I was born in Asbury Park, New Jersey, in October, 1956; by 1960, the family had relocated west and south to Dallas, Texas. I grew up in a musical family - my dad was a church organist and choir director, my mom, a vocalist, soprano - and I was classically trained on piano and pipe organ (yes, really!), although I do remember that the first instrument I learned to play was the drums. My grandmother had given me a very basic drum set at Christmas one year, I might have been 6 at the time, and I played that for a while... up until the drum set disappeared under somewhat mysterious circumstances. After that, I was playing the piano.

I began writing original compositions around the age of 10, skipping Sunday school classes to play the piano in my dad's office, much to the chagrin and sometimes outrage of the church librarian who was right across the hallway. I learned pipe organ at the age of 13 and would go in and practice on the four-manual Möller pipe organ in the sanctuary of St. Michael's and All Angels Episcopal Church on Saturday afternoons that year, and if no one was around I'd play The Doors' "Light My Fire", Iron Butterfly's "In-a-Gadda-da-Vida", and Procol Harum's "Whiter Shade of Pale", all of which sounded... awesome! I played in a couple of bands in high school after that, keyboards of course, and sang lead and background vocals.   

I am also a visual artist in painting and photography and hold degrees from Texas Tech University in Lubbock, Texas, and a Master’s of Fine Arts from University of North Texas in Denton, where I also taught drawing and figure drawing from 1987 through 1989. Some of my paintings can be found on the Artwork page. I moved around a lot and played in a number of bands after I graduated from Tech in 1979, obscure bands with such colorful names as Bobby Frost & the Modern Poets (L.A.), Sin Nombre (Santa Fe), Texans Without Cattle (Dallas), and Cathartic Tourists (Houston). In addition to keyboards, I began playing guitar and bass in the mid-1980s and learned recording and engineering techniques in the early 90s.

In 1992, I moved to the mountains of Colorado and established Excellent Sky Gallery in Kittredge, just outside Denver, eventually moving the gallery to the smaller, higher mountain town of Empire, while continuing to play in bands and writing original music. Over the course of my musical career, I've played in all styles from New Wave to Blues, to Classic Rock to Reggae and Jazz. Always keep listening, learning... always keep growing. Your best work is always in front of you.

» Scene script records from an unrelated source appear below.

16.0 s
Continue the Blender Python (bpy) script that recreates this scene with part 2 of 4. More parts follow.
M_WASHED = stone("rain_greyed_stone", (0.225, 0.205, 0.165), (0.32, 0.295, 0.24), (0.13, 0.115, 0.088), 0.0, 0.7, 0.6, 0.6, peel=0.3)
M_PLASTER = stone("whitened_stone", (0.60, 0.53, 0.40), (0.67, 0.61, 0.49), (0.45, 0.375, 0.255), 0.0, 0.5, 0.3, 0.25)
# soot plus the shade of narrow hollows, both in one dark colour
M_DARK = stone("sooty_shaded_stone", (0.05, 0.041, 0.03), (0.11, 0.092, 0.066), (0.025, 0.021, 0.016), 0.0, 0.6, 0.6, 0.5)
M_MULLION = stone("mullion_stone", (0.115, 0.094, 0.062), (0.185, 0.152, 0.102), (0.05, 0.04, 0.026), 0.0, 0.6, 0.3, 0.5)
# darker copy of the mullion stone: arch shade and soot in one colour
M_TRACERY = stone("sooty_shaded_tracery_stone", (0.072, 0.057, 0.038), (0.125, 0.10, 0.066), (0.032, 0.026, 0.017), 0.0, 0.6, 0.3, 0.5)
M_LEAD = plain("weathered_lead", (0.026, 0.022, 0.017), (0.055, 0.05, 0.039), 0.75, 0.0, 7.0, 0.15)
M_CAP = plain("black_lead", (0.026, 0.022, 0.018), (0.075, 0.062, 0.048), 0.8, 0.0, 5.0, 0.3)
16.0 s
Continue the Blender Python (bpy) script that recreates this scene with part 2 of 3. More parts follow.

Musical influences include, but are certainly not limited to: The Doors & Ray Manzarek, Velvet Underground & Lou Reed, Todd Rundgren, Love Tractor, Roxy Music, The Cars, The Church, Prince, Brian Eno, Dave Brubeck, Thelonious Monk, The Aqua Velvets and surf music in general, Alan Vega, and the composer John Barry. Those are the biggies for me but I think as creatives we're influenced by everything we listen to, see, read, take in and take to heart.